According to the lawsuit, Xu is a farmer who grows fruits and vegetables on a farm in As Lito, Saipan.

The fruits and vegetables that Xu grows on his farm are sold to consumers on Saipan including many local restaurants and private individuals.

Xu is particularly known for growing excellent watermelons and honey melons which are highly sought after within the Saipan community, the lawsuit stated.

It added that Xu is the father of a U.S. citizen son, Rui Hua Qiu, who was born on Saipan on Jan. 22, 2006.

The petitioner has resided continuously and lawfully in the CNMI from Nov. 28, 2009, through June 25, 2019 and otherwise meets the statutory criteria for being eligible for CNMI long-term resident status, the lawsuit stated.

On June 25, 2020, Mok said his client attempted to file his applications for status with USCIS.

On Aug. 7, 2020, USCIS rejected Xu’s applications for status for two stated reasons.

“First, the USCIS alleged that the filing fee the petitioner submitted with his applications for status was ‘incorrect or had not been provided.’ Second, USCIS alleged that Xu had failed to complete a box stating his ‘eligibility category’ on his 1-765 application,” Mok said.

He noted that prior to rejection, USCIS “bate-stamped” the bottom of each page contained in the petitioner’s applications for status with an electronic code consisting of a long string of numbers and letters to indicate that the document was received and submitted.

On Sept. 3, 2020, Xu attempted to re-file his applications for status along with a cover letter: 1) denying that he failed to provide the correct filing fees; and 2) denying that he failed to provide his eligibility category.

“The documents Petitioner attempted to re-file on Sept. 3, 2020, were identical to the documents he initially tried to file on June 25, 2020, with the exception of the aforementioned cover letter,” Mok said.

In support of his attempted re-filing, Xu resubmitted the original money orders he had purchased from the U.S. Postal Service on June 23, 2020, which was two days before he initially filed his applications for status in the correct amounts of $410 and $85 for payment of the 1-765 filing fee and biometrics fee respectively, Mok said.

 Xu also highlighted the fact that his original 1-765 application did contain a statement of his eligibility category of “C37” on page 3, part 2, item 27, Mok added.

But according to Mok, on Sept. 18, 2020, USCIS rejected Xu’s applications again.

“This time, USCIS stated a basis for rejection that was different than the reasons given in the initial rejection notice,” Mok said.

 Specifically, he added, USCIS now alleged that the petitioner’s applications for status had not been “fully completed” because he purportedly failed to complete certain boxes related to the following information: 28. a) Reason for applying b) Last name c) Mailing address d) Date of birth.

Mok said, as a preliminary matter, none of the referenced alleged omissions had been referenced in the initial rejection notice issued by USCIS.

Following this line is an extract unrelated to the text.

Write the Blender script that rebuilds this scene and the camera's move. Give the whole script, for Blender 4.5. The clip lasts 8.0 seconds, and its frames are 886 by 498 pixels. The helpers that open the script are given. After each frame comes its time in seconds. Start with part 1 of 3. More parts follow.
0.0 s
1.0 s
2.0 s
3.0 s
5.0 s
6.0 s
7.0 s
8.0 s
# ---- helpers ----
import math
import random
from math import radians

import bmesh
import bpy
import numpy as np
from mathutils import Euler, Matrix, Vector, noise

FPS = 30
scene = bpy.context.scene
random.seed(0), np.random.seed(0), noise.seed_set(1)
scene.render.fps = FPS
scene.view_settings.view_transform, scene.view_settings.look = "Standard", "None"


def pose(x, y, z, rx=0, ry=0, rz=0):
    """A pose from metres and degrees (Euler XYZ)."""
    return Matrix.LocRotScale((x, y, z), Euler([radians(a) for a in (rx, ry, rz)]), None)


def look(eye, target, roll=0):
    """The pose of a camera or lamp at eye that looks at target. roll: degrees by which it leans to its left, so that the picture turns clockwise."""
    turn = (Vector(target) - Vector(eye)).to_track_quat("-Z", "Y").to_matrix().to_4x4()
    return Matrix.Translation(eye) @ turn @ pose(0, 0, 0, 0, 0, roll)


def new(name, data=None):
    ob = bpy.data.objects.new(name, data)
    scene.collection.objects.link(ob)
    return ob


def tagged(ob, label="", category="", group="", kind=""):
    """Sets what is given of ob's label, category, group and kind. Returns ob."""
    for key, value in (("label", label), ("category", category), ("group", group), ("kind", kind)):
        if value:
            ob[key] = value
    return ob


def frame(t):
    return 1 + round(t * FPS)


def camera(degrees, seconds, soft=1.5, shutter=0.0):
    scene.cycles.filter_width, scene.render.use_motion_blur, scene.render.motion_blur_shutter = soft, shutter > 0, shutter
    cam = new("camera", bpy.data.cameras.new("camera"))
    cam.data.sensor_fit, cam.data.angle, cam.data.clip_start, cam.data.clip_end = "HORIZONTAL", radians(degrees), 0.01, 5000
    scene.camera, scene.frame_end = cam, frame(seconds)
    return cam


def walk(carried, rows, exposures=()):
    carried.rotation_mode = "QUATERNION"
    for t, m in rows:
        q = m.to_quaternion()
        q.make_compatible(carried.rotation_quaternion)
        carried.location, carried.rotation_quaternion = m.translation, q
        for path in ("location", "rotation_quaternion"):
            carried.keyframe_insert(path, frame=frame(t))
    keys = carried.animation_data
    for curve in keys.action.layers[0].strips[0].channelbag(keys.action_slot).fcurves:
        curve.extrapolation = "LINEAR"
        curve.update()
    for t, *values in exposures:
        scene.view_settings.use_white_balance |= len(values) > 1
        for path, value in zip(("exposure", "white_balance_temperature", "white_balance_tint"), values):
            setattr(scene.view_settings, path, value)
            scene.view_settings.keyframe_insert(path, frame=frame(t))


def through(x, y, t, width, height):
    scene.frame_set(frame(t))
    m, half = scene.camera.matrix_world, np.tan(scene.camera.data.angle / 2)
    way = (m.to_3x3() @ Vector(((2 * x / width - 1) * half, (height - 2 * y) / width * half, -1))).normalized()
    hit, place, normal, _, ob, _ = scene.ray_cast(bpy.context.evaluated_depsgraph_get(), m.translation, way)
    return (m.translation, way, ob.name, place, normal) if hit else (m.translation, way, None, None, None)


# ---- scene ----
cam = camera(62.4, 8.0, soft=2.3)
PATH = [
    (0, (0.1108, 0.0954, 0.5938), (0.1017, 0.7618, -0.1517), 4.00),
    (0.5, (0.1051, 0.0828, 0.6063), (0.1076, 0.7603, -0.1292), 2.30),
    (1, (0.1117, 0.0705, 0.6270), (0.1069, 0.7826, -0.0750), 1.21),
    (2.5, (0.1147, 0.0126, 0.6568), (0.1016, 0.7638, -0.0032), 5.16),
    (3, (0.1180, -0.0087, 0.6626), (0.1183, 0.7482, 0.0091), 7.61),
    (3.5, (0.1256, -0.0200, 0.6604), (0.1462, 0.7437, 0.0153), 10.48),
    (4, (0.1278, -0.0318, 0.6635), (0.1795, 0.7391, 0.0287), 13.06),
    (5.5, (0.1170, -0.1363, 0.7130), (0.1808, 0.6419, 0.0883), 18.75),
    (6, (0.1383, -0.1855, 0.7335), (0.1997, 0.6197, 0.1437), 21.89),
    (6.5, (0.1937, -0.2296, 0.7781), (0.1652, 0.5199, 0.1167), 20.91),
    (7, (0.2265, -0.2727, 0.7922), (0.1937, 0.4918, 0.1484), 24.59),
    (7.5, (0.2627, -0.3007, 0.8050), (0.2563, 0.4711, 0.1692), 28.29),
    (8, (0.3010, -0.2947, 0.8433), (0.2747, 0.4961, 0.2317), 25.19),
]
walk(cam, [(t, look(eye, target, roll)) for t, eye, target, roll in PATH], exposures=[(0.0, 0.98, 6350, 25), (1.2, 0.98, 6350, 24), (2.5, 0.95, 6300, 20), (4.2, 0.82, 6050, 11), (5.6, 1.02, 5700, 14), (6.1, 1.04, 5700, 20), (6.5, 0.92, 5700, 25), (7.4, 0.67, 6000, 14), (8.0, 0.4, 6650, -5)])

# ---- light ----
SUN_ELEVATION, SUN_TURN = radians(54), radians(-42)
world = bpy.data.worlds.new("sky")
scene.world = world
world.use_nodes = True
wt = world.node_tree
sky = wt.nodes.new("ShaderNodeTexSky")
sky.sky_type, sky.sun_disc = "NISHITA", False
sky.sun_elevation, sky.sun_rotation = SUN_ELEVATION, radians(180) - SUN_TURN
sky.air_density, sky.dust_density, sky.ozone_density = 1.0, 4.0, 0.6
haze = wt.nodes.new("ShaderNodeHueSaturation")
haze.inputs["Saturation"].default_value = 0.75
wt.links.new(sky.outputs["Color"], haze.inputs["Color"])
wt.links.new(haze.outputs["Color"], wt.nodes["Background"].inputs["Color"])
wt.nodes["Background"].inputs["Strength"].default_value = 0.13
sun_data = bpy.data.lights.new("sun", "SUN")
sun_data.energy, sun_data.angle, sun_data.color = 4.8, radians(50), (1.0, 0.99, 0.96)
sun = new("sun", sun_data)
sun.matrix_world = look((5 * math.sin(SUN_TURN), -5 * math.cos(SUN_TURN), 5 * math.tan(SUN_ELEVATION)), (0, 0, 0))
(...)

More importantly, the alleged omissions referred to in the second rejection notice were inaccurate as petitioner provided all such information in his initial attempted submission on June 25, 2020, Mok said.

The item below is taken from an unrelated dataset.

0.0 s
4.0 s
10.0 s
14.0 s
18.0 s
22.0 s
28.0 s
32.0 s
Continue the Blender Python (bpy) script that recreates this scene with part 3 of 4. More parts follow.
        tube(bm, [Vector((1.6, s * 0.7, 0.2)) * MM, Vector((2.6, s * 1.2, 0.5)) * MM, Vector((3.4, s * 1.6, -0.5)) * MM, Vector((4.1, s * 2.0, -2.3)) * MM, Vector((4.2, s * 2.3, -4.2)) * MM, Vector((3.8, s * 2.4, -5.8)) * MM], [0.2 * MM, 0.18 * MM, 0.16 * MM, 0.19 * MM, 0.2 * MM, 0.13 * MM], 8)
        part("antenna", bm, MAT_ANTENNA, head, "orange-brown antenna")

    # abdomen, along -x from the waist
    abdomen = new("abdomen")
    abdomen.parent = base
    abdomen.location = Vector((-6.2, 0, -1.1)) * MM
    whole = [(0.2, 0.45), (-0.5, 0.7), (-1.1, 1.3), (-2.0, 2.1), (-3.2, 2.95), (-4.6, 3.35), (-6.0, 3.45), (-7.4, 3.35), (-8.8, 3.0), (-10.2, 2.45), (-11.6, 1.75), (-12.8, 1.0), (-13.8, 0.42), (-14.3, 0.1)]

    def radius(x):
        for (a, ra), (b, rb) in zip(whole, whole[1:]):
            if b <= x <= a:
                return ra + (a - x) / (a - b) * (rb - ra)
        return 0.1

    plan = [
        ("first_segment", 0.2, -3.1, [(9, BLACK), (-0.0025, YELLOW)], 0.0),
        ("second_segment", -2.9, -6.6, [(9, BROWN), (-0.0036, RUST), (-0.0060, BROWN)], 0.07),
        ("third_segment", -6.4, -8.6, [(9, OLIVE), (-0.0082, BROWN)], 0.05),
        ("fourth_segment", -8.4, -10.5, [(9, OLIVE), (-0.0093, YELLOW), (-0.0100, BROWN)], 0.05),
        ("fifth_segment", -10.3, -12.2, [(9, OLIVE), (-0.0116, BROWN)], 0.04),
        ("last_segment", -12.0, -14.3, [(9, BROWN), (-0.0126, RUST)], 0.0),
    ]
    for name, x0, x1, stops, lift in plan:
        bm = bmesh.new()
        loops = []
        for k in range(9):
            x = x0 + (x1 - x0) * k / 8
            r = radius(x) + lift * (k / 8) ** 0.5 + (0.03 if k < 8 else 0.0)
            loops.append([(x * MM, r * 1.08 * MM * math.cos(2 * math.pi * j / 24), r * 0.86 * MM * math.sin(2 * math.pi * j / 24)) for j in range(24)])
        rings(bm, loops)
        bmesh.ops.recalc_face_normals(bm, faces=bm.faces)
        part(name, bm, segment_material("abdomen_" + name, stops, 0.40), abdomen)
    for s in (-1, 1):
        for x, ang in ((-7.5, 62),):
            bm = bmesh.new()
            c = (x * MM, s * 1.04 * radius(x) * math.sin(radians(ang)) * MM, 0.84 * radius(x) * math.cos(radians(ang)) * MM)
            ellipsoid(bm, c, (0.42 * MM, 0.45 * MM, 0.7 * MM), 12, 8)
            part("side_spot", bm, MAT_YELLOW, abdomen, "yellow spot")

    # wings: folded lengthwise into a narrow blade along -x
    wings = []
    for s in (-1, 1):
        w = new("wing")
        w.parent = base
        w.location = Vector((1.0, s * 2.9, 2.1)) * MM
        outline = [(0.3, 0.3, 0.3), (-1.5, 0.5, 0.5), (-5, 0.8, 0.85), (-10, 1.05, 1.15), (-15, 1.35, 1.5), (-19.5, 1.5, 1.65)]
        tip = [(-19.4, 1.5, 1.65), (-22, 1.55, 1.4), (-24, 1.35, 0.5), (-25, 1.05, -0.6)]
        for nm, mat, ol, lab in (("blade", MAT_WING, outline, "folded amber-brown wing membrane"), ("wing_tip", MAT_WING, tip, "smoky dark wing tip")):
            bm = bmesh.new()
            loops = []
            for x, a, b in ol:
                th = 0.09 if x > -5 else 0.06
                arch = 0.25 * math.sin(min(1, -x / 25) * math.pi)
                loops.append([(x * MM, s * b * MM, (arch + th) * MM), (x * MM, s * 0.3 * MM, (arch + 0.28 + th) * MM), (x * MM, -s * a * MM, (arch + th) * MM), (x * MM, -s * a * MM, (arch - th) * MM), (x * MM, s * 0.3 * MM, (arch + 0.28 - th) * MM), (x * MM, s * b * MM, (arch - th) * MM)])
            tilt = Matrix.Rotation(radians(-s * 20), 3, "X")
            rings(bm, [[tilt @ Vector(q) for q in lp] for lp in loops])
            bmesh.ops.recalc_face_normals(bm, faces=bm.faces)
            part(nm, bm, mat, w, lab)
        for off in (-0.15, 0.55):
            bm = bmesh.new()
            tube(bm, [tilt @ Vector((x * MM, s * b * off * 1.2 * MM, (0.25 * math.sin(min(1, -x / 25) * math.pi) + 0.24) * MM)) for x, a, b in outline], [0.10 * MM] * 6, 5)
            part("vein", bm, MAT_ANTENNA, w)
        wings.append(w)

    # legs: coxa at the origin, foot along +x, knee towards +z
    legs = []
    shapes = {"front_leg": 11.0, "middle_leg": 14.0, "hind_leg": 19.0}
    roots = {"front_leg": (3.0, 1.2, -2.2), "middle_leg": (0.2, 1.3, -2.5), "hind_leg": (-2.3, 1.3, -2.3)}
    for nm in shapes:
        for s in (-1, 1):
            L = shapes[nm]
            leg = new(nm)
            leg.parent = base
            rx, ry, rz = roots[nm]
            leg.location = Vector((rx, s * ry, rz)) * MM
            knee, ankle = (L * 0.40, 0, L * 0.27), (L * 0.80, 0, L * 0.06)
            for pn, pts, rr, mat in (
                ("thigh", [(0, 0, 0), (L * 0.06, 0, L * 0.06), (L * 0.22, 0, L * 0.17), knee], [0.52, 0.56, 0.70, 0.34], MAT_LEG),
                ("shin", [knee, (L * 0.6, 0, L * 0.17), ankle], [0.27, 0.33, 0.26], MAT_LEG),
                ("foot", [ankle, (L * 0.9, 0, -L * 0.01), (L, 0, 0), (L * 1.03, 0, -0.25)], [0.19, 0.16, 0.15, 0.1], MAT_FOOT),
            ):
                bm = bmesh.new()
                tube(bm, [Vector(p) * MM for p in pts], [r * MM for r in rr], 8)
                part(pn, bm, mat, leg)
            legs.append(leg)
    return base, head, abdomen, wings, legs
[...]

“Indeed, it is unclear how such basic information as the petitioner’s last name, mailing address and date of birth would have been omitted by the petitioner and not been noted by  USCIS in its initial rejection notice,” he added.

 It is also unclear how USCIS could have addressed both rejection notices to the full name of the petitioner and known what address to mail both rejection notices to if such information had truly not been provided, Mok said.

 On Oct. 20, 2020, the petitioner sent written correspondence to USCIS requesting that his wrongfully rejected applications for status be accepted for processing.

“To date, no response was ever received by the petitioner,” Mok said.

 On April 5, 2021, the petitioner sent written correspondence to the USCIS legal counsel for the Western Law Division with jurisdiction over the CNMl.

Mok said “the aforesaid correspondence outlined the facts as expressed in this petition and requested that the petitioner’s applications for status be accepted and processed. To date, no response was ever received by the petitioner.

Mok said USCIS’s “unreasonable, arbitrary and/or erroneous rejection(s) of the petitioner’s applications for status are directly and solely attributable to USCIS and is not attributable in any way to the petitioner.”